Jazz guitarist Stanley Jordan to jam at Buddy Lou's in Hancock
Stanley Jordan started playing piano in the 1960s when he was six years old. By the time he was 11, he was playing classical music and composing in the style of the late Romantic period.
But when his parents divorced, they had to get rid of the piano, and he no longer had one to play.
“We had a lot less money. I was interested in playing the blues and R&B. I loved jazz, but I hadn’t really tried to play it yet,” he said. “The guitar seemed like a good instrument for some of the new music that I was getting into.”
Inspired by the music of artists including Jimi Hendrix and B.B. King, he persuaded his parents to get him a guitar.
“When Jimi Hendrix passed, I decided in that moment that I wanted to play guitar,” Jordan said. “What he did was so amazing, his legacy was so rich. In just a few years he did so much. The rest of us needed to continue his legacy. That’s why I started playing, basically.”
Jordan, who was born in Chicago, Ill., and grew up in northern California, went on to play in rock and soul bands, and to receive honor in 1976 at the Reno Jazz Festival. He studied music theory and composition at Princeton University, and played with jazz legends Benny Carter and Dizzy Gillespie. His 1985 album “Magic Touch” set a Billboard record, staying at No. 1 on the jazz chart for 51 weeks.
On Friday, May 24, Jordan will perform two shows at Buddy Lou’s Eats, Drink & Antiques, the three-floor cottage featuring new American cuisine and craft beers in Hancock. It will be Stanley’s second time performing at the venue.
Jordan spoke with a Herald-Mail reporter by phone while he was on the road in Buffalo, N.Y. Sometime last year, he said, Buddy Lou’s proprietress Diane Smith contacted him by Facebook Messenger.
“She said something like, ‘You probably have no interest in this. We are probably too small for you. But we have this sweet little venue and I’d love to see if we can get you here,’” Jordan said. “I read about it and I said, ‘Wow. This sounds like a nice place to play.’”
Smith and Jordan made arrangements and he played the gig.
“I really enjoyed it,” Jordan said. “I mean, it is smaller than the places I usually play, but the people are so sweet.”
Jordan said his music is “a little different than the mainstream” and the audience at Buddy Lou’s had an honest appreciation for his sound.
“It is something different and unique. I felt so much love from the audience there. So I’m really happy,” he said.
Part of Jordan’s signature sound stems from his background on both piano and guitar.
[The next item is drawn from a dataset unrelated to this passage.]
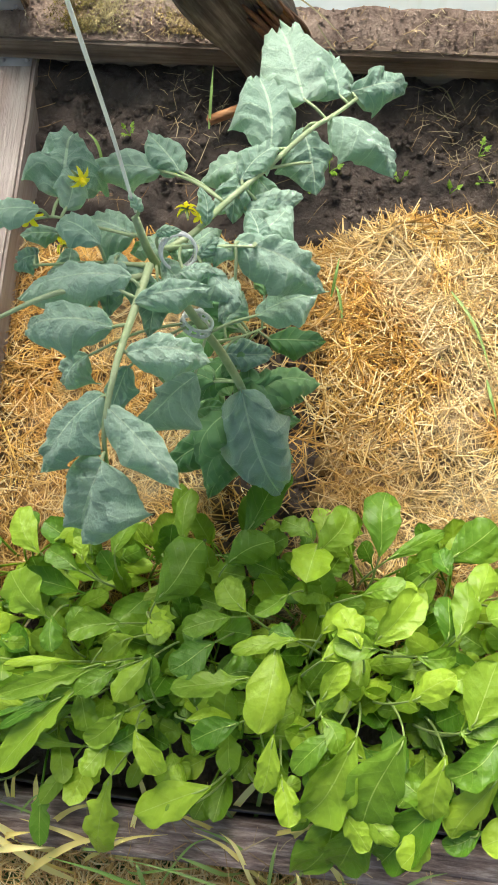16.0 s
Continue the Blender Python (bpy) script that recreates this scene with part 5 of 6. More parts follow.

Though his family piano was long gone, as he advanced through the years in school, Jordan once again had access to the piano there. While he had been playing guitar, he said, he missed “the possibilities of the piano.”
“I was very much into guitar but looking for a way to bring the piano, the orchestral possibilities of the piano, to the guitar,” he said.
Through that search, he developed the “touch technique,” which involves tapping his fingers on the fretboard of the guitar with both hands.
“I’m not the first person to think of it,” he said, “but I thought of it independently.”
It would be fair to say that he helped to develop the technique and put it on the map, he said, along with Eddie Van Halen of the American hard rock band Van Halen.
“(Van Halen) was probably the most well-known person using the technique. We basically started around the same time,” Jordan said. “I’ve done a variety of things with it but he definitely deserves a lot of the credit as well.”
Jordan plays a blend of reinvented classical masterpieces, pop rock hits, jazz and ultra-modern improvisational pieces. He plans to change up the playlist from his last appearance at Buddy Lou’s.
“This time, I’m going to have a bit of an expanded sound palette,” he said. “I’m bringing extra effects for the guitar. It’s not just going to be melodies, harmonies and rhythms. I’m going to be working with different sounds on the guitar.”
Jordan is “really excited” about the show.
“I think the thing I love most about Buddy Lou’s is the vibe,” he said. “I’m looking forward to sharing that again.”